SET TASK
An exact copy of all the data is required, with pictures left out.

RAW DATA
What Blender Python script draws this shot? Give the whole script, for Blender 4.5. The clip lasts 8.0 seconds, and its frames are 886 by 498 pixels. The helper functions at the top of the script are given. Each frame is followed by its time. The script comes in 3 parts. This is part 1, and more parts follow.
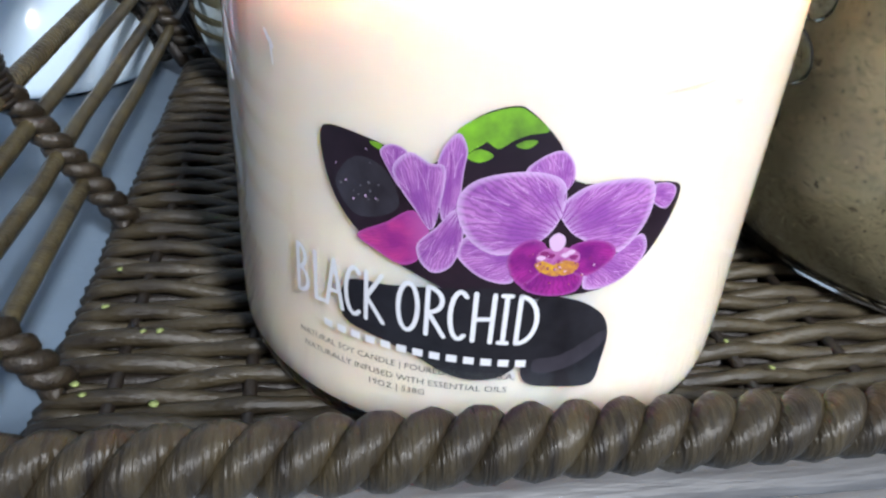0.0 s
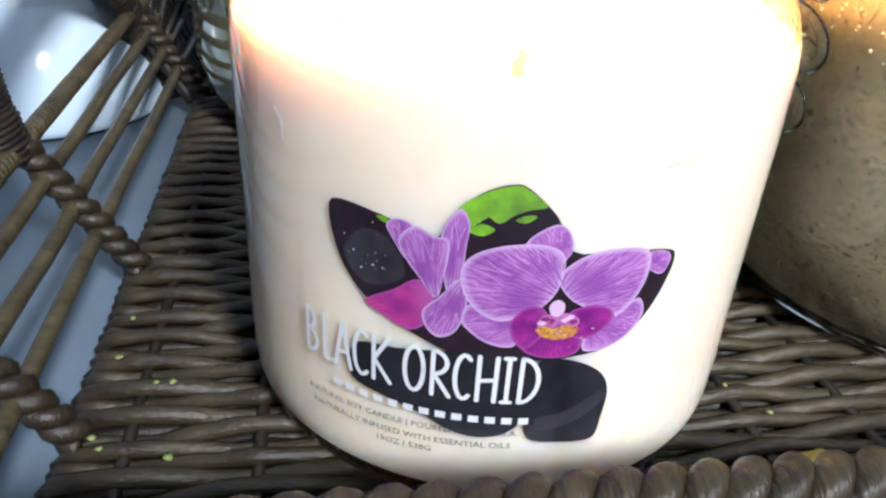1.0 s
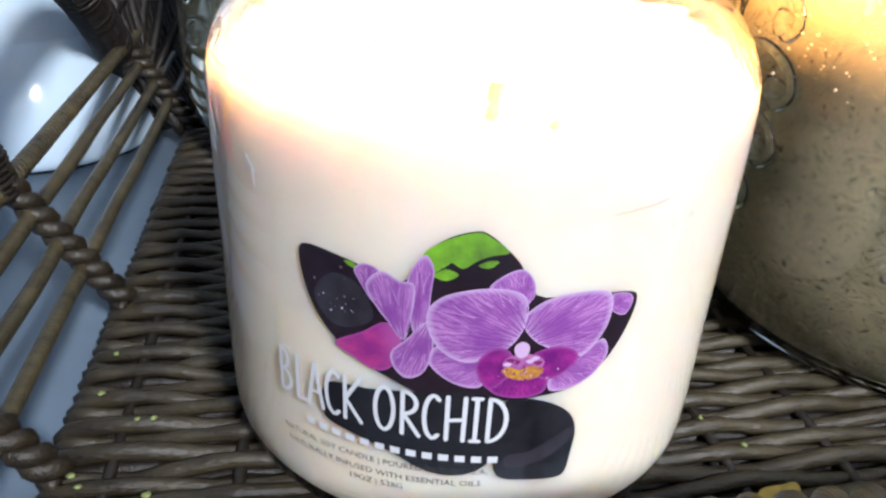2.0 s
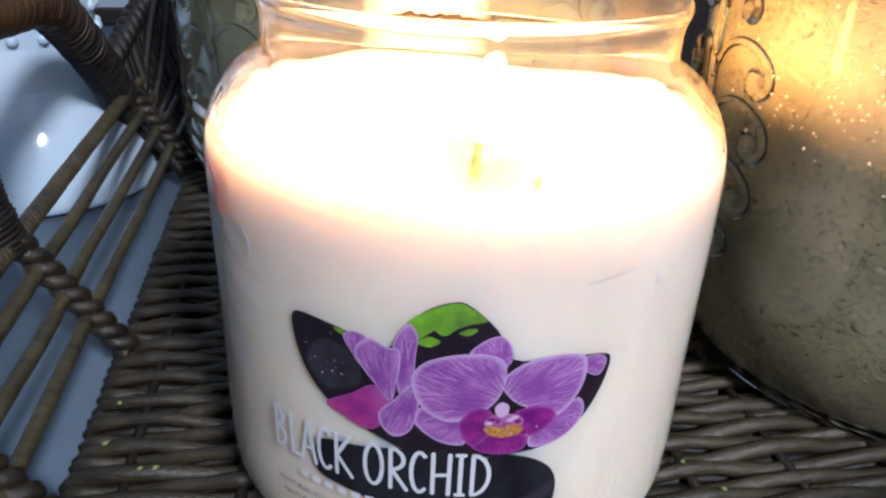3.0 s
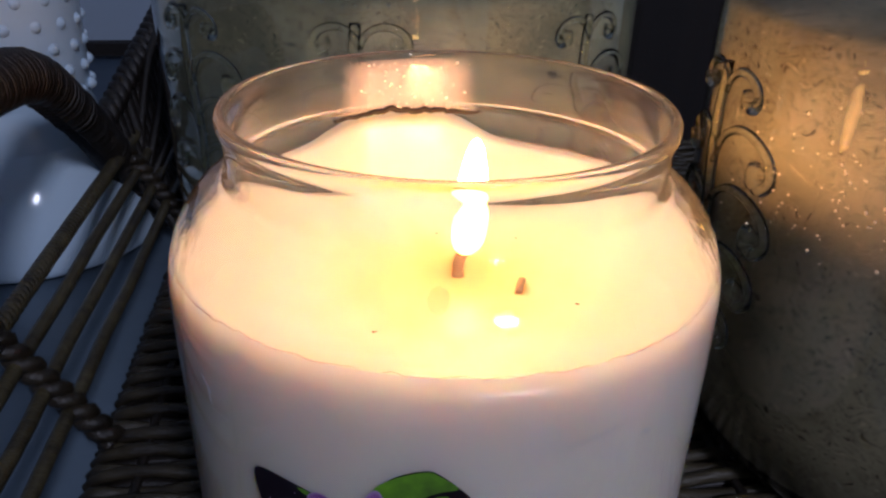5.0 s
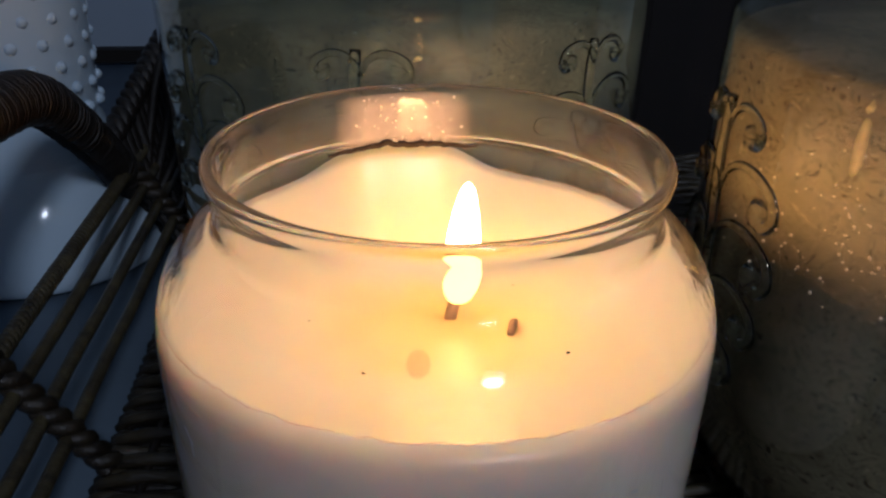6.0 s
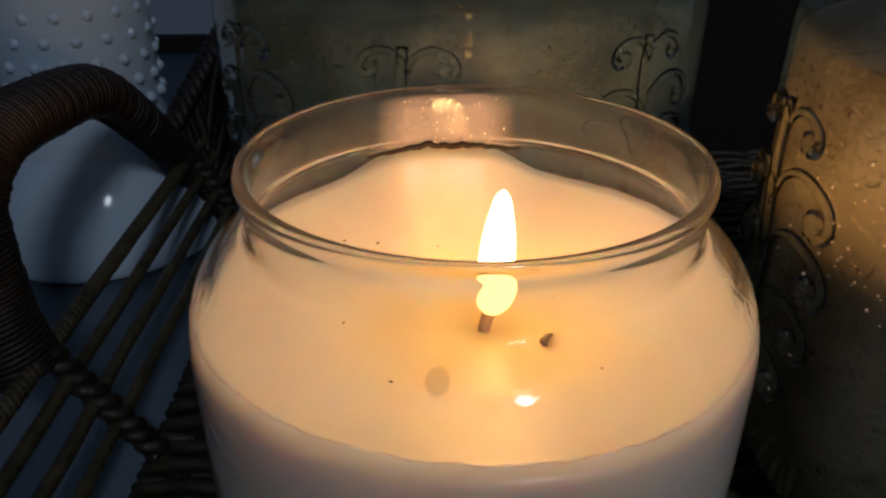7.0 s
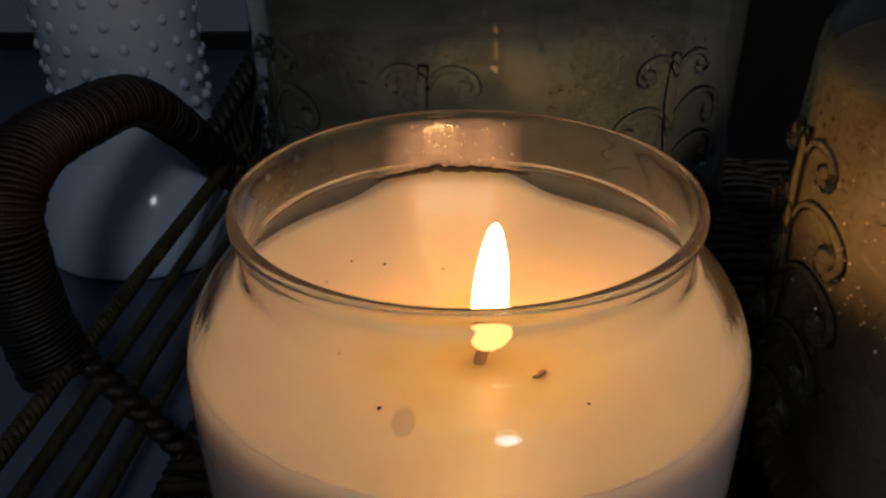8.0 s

THE RESULT
What Blender Python script draws this shot? Give the whole script, for Blender 4.5. The clip lasts 8.0 seconds, and its frames are 886 by 498 pixels. The helper functions at the top of the script are given. Each frame is followed by its time. The script comes in 3 parts. This is part 1, and more parts follow.
0.0 s
1.0 s
2.0 s
3.0 s
5.0 s
6.0 s
7.0 s
8.0 s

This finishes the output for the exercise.